No longer. Now the story is one of withdrawal through pricing and underwriting as insurers feel the pain of hard markets and high claims costs. The result is the increase seen in the amount of drivers needing to resort to Facility Association.

Insurers will want to keep a sharp eye on that increasing market share. Since Facility Association is a not-for-profit pool, an increase in share can only mean an increase in claims to be proportionally divided among member companies as liabilities.

Clean driver discount

That is part of the reasoning behind a 10% clean driver discount instituted by the insurer effective January 15 in Ontario, April 1 in New Brunswick, and May 1 in Nova Scotia and Alberta. “Somebody who falls into that category identified as no convictions within the last three years and no at-fault accidents within the last five years will get a 10% discount,” says Mr. Simpson.

“We are here as the market of last resort but also we want to encourage good driving behaviour to help drivers that are insured through Facility to re-establish their eligibility for the voluntary market,” he explains.
About 30% of the drivers insured by the association are under age 25. The hope is that a program such as the discount will encourage drivers to be extra careful and thereby establish the records they need to be accepted by standard insurers.

The association has a 50% lapse cancellation rate, meaning it turns over its entire book of business once every two years. “People are typically insured through the Facility Association for a relatively short period of time,” says Mr.

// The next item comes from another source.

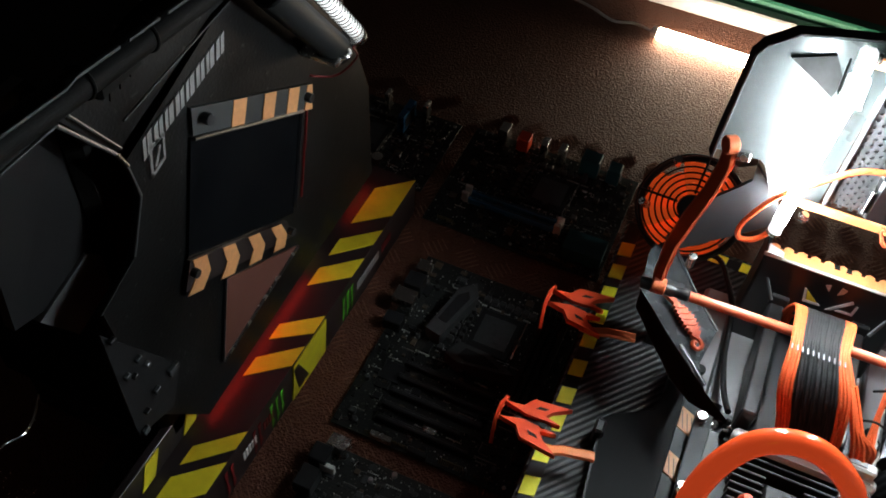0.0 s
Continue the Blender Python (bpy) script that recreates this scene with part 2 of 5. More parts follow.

Simpson. “What we have done with the discount program is to help encourage a little bit of modification of individual behaviour and to encourage them to re-establish their eligibility for the voluntary market.”

The bottom line is that increased market share by the insurer of last resort is not a good thing. That is why Mr. Simpson would like to track more closely the types of drivers being covered. That would allow the association to track trends and perhaps even identify opportunities for non-standard insurers.

At the least, a better tracking system would allow more programs like the 10% discount. “My standing line is that I am probably the only CEO who wants to shrink his business, and if I thought there was a particular risk profile that was coming our way then that might be something we would want to flag for our member companies and say ‘Hey, there might be a business opportunity here,’” says Mr. Simpson.